Previously, Paramount said the WBD board “never meaningfully engaged” with them across six different offers made in the 12 weeks before WBD announced its Netflix merger agreement on December 5, 2025
A public hostile bid launched by Paramount days later was rejected later that month, and a revised offer that included a personal guarantee on $40 billion in equity from Oracle founder Larry Ellison was turned down in early January.
WBD also faces pressure from activist investor Ancora Holdings, which has built a stake in the company and plans to oppose the Netflix transaction.
Paramount is even pressing to add directors to the WBD board, with Pentwater Capital Management CEO Matt Halbower cited as a potential nominee. Pentwater, which owns about 50 million shares of WBD, has backed Paramount's bid.
"Every substantive complaint that the Warner Bros board had with Paramount's previous offer has been addressed," Halbower said.
To open talks with Paramount, WBD secured a special waiver from Netflix, which allows limited negotiations with a rival bidder if the board believes the offer could be superior. Netflix said it remains confident in its deal.

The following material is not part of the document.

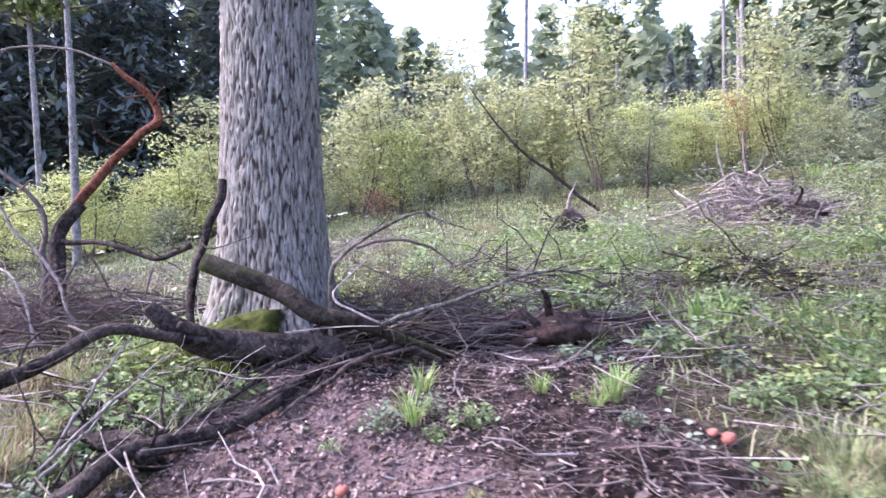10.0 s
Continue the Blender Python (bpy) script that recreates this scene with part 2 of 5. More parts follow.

“While we are confident that our transaction provides superior value and certainty, we recognise the ongoing distraction for WBD stockholders and the broader entertainment industry caused by PSKY's antics,” Netflix told Reuters.
WBD said Paramount's amended merger agreement still falls short of what its board would consider a superior proposal, with key issues remaining unresolved, including who would cover a potential $1.5 billion junior lien financing fee, what happens if debt financing falls through, and whether equity funding backed by Larry Ellison is fully certain.
The letter noted that while Paramount has argued financing concerns are “not serious” given the “personal wealth of your lead equity sponsor and the credibility of your lending banks,” draft agreements now require that additional equity be funded if debt financing becomes unavailable.
Ancora, which holds a stake worth nearly $200 million, said the WBD board did not adequately engage with Paramount and Skydance regarding its rival offer for the entire company, including cable assets such as CNN and TNT.